= Virgilio Paz Romero =

Cuban terrorist

Virgilio Pablo Paz Romero (born November 20, 1951) is a Cuban exile and militant who was involved in the 1976 assassination of former Chilean ambassador Orlando Letelier in Washington, D.C. Paz Romero was one of two people accused of detonating a remote-controlled car bomb that killed Letelier and a colleague in Washington's Sheridan Circle.

==Early life==
Paz's family left Santa Clara, Cuba, in the mid-1960s when he was 14. In 1966 while his family was in Mexico City awaiting papers to emigrate to the United States, Paz's father died. He settled in a Cuban community in New Jersey with his mother. When he was 16, Paz was the youngest member of the Cuban Nationalist Movement.

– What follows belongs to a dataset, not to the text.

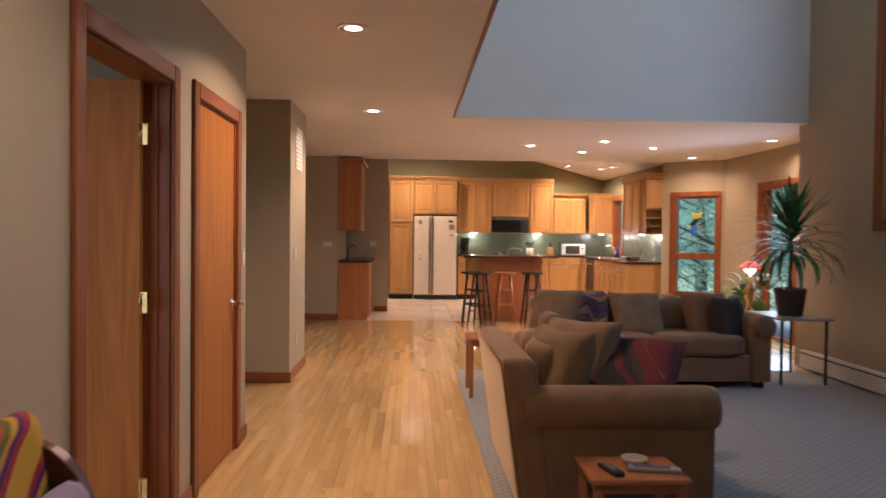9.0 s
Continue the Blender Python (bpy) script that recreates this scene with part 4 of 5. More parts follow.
PLAID = plaid("plaid_throw", [(0.03, 0.035, 0.07), (0.13, 0.025, 0.03), (0.05, 0.05, 0.045), (0.02, 0.02, 0.04), (0.16, 0.10, 0.06)], 3.0)
BRIGHT = plaid("bright_weave", [(0.44, 0.26, 0.02), (0.26, 0.015, 0.04), (0.07, 0.012, 0.09), (0.42, 0.23, 0.02), (0.09, 0.10, 0.015), (0.34, 0.05, 0.02)], 1.35, 1.0)


def sofa(name, length, m, cushions, back, label):
    """A rolled-arm sofa in its own frame: x along the seat, the back at y 0, the seat facing +y."""
    s = thing(name, m.translation, label, "sofa", "sectional sofas")
    d = 0.96
    part("base", Mesh().box(0.10, length - 0.10, 0.10, d - 0.05, 0.06, 0.30, 0.015, 2, m=m), SOFA, s)
    lean = m @ Matrix(((1, 0, 0, 0), (0, 1, -0.14, 0.05), (0, 0, 1, 0), (0, 0, 0, 1)))
    bk = Mesh().box(0.02, length - 0.02, 0.0, 0.17, 0.07, back, 0.045, 4, m=lean)
    part("backrest", bk, SOFA, s)
    part("welt", Mesh().tube([lean @ Vector((0.03, 0.012, 0.09)), lean @ Vector((0.03, 0.006, back - 0.02)), lean @ Vector((length - 0.03, 0.006, back - 0.02)), lean @ Vector((length - 0.03, 0.012, 0.09))], 0.006, 6), SOFA, s)
    for xa, out in ((0.0, -1), (length - 0.24, 1)):
        xc = xa + 0.12 + 0.02 * out
        ar = Mesh().box(xa + 0.03, xa + 0.21, 0.06, d - 0.02, 0.06, 0.56, 0.02, 2, m=m)
        a = part("arm", ar, SOFA, s)
        part("arm_roll", Mesh().tube([(xc, 0.05, 0.558), (xc, 0.08, 0.558), (xc, d - 0.03, 0.558), (xc, d, 0.556)], [0.095, 0.106, 0.108, 0.098], 24, m=m), SOFA, a)
        part("arm_front", Mesh().turned([(0.088, 0), (0.086, 0.008), (0.07, 0.012), (0, 0.013)], n=22, m=m @ Matrix.Translation((xc, d, 0.556)) @ Matrix.Rotation(radians(-90), 4, "X")), SOFA, a)
        part("arm_skirt", Mesh().box(xa + 0.05, xa + 0.19, d - 0.024, d - 0.008, 0.07, 0.47, 0.006, 2, m=m), SOFA, a)
    n = cushions
    w = (length - 0.48) / n
    for k in range(n):
        xa = 0.24 + k * w
        part("seat_cushion", Mesh().puff(xa + 0.004, xa + w - 0.004, 0.20, d + 0.01, 0.29, 0.48, 7, 36, 18, 0.014, m, k), SOFA, s)
        part("front_rail", Mesh().box(xa, xa + w, d - 0.05, d - 0.02, 0.07, 0.285, 0.012, 2, m=m), SOFA, s)
        part("back_cushion", Mesh().puff(xa + 0.004, xa + w - 0.004, 0.17, 0.42, 0.44, back + 0.03, 3.6, 32, 20, 0.045, lean, k + 5), SOFA, s)
    for x in (0.12, length - 0.12):
        for y in (0.14, d - 0.10):
            part("foot", Mesh().box(x - 0.04, x + 0.04, y - 0.04, y + 0.04, 0.004, 0.06, 0.005, m=m), DARK_CHERRY, s)
    return s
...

==Assassination of Orlando Letelier==

On September 21, 1976, Orlando Letelier drove colleagues Michael and Ronni Moffitt to work at the Institute for Policy Studies in his Chevrolet Chevelle. Paz and Jose Dionisio Suarez Esquivel followed in a sedan. Paz detonated a bomb placed under Letelier's car as it reached Sheridan Circle on Washington's Embassy Row. The blast killed Letelier and Ronni Moffit.

=== Capture ===
Paz Romero, his wife, a son and a daughter lived under assumed names in the area of West Palm Beach, Florida since 1980. Taking the name "Francisco Luis (Frank) Baez", Paz Romero was active in the community and owned a landscaping business in Boynton Beach, Florida since 1985. On April 24, 1991, he was captured without incident while driving to work a few days after he was profiled on an episode of America's Most Wanted. The segment featured an age progressed portrait of Paz Romero drawn by forensic artist Karen T. Taylor.

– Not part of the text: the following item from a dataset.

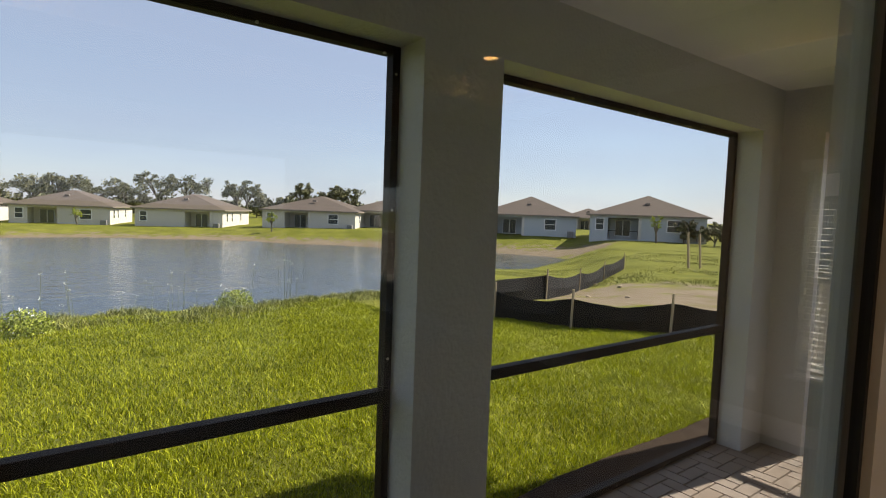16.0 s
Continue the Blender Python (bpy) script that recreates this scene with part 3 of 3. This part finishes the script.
blades("bank_grass", 30000, bank_place, lambda r, x, y: (r.uniform(0.04, 0.13) * max(0.35, 1 + 1.3 * noise.noise((x * 1.7, y * 1.7, 9))), r.uniform(0.004, 0.009)), M_WEED, "rough taller grass along the lake bank", "grass", 12, 1.3)


def lot_place(rnd):
    while True:
        b, r = rnd.uniform(40, 64), rnd.uniform(12, 50)
        x, y = CX + r * math.sin(radians(b)), CY + r * math.cos(radians(b))
        if noise.noise((x * 0.3, y * 0.3, 7)) + 0.9 * smooth(14, 24, r) > 0.45 and ground_z(x, y) > WATER:
            return x, y


blades("lot_weeds", 24000, lot_place, lambda r, x, y: (r.uniform(0.02, 0.07) * max(0.4, 1 + 2.4 * noise.noise((x * 0.3, y * 0.3, 2))), r.uniform(0.006, 0.014)), M_WEED, "patchy weeds on the bare building lot", "weeds", 13, 1.6)


def leaf_mesh(name, points, size, material, rnd):
    vs, fs = [], []
    for p in points:
        d = Vector((rnd.gauss(0, 1), rnd.gauss(0, 1), rnd.gauss(0, 1))).normalized()
        e = d.orthogonal().normalized()
        f = d.cross(e)
        s = size * rnd.uniform(0.6, 1.4)
        k = len(vs)
        p = Vector(p)
        for a, c in ((-1, 0), (0, 0.5), (1, 0), (0, -0.5)):
            vs.append(p + e * s * a + f * s * c + d * s * 0.2 * abs(a))
        fs += [(k, k + 1, k + 2), (k, k + 2, k + 3)]
    me = bpy.data.meshes.new(name)
    me.from_pydata(vs, [], fs)
    me.materials.append(material)
    return me


def lump_points(rnd, n, rx, ry, rz, z0):
    pts = []
    while len(pts) < n:
        v = Vector((rnd.uniform(-1, 1), rnd.uniform(-1, 1), rnd.uniform(-0.2, 1)))
        k = v.length
        if 0.35 < k < 1.0 + 0.25 * noise.noise(v * 3 + Vector((rx * 9, 0, n))):
            pts.append((v.x * rx, v.y * ry, z0 + v.z * rz))
    return pts


def bush(x, y, rx, rz, material, seed, label, flowers):
    rnd = random.Random(seed)
    th = tagged(empty("bush", x, y, ground_z(x, y)), label, "bush")
    ob = new("foliage", leaf_mesh("foliage", lump_points(rnd, 2200, rx, rx * 0.7, rz, 0.04), 0.02, material, rnd))
    ob.parent = th
    bm = bmesh.new()
    for i in range(9):
        a = rnd.uniform(0, 6.28)
        s = cylinder(0.006, 0.003, (0, 0, -0.03), (math.cos(a) * rx * 0.7, math.sin(a) * rx * 0.5, rz * rnd.uniform(0.5, 1.15)), 5)
        t = bpy.data.meshes.new("t")
        s.to_mesh(t)
        s.free()
        bm.from_mesh(t)
    part("stems", bm, M_STEM, th)
    if flowers:
        pts = [(a * 1.05, b * 1.05, c * 1.08) for a, b, c in lump_points(rnd, flowers, rx, rx * 0.7, rz, 0.06)]
        fl = new("blossoms", leaf_mesh("blossoms", pts, 0.016, M_FLOWER, rnd))
        fl.parent = th
    return th


bush(1.08, 9.4, 0.40, 0.34, M_LEAF, 1, "leafy green bush with small white flowers on the bank", 70)
bush(4.35, 10.8, 0.38, 0.36, M_LEAF, 2, "loose green bush with white flowers at the lake edge", 40)
bush(-3.15, 10.0, 0.55, 0.50, M_DRY, 3, "dry reddish brown weedy bush on the bank", 14)


def wildflower(x, y, h, seed):
    rnd = random.Random(seed)
    th = tagged(empty("wildflower", x, y, ground_z(x, y)), "thin tall weed with small white blossoms", "flower", "wildflowers along the bank")
    lx, ly = rnd.uniform(-0.08, 0.08), rnd.uniform(-0.08, 0.08)
    part("stem", cylinder(0.004, 0.002, (0, 0, -0.03), (lx, ly, h), 5), M_STEM, th)
    pts = [(lx + rnd.gauss(0, 0.02), ly + rnd.gauss(0, 0.02), h + rnd.gauss(0, 0.015)) for _ in range(6)]
    b = new("blossoms", leaf_mesh("blossoms", pts, 0.013, M_FLOWER, rnd))
    b.parent = th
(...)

=== Sentencing and imprisonment ===
In July 1991, Paz Romero pleaded guilty in the conspiracy to assassinate Letelier, and on September 13, 1991, he was sentenced to 12 years in prison. He was paroled after serving half of his sentence, and an immigration judge ordered him deported. Given that the United States did not have a deportation agreement with Cuba, he was placed into indefinite custody of the Immigration and Naturalization Service. In July 2001 after the Supreme Court of the United States ruled that indefinite detentions were unconstitutional, Paul Huck of the United States District Court for the Southern District of Florida ordered Paz Romero released.

=== Deportation proceedings ===
In January 2026, Paz Romero was detained as a result of the second Trump administration's efforts to deport "noncitizen immigrants convicted of felonies", according to The Washington Post. He was held in an immigrant detention center in Miami, and as of September 2026, is awaiting deportation.

==Alleged involvement in murder of Carmelo Soria==
In May 2016, the Supreme Court of Chile voted unanimously to request that the United States extradite Paz, Chilean Armando Fernandez Larios, and American Michael Townley who were wanted for the July 1976 detention, torture, and murder of Carmelo Soria, a Spanish-Chilean citizen and United Nations diplomat. The three men were former agents of Augusto Pinochet's secret police Dirección de Inteligencia Nacional. By August 2023, however, it was reported that a recent conviction which was given to six former DINA agents and two former army officers would be the "final conviction" issued by the Supreme Court of Chile for Soria's murder.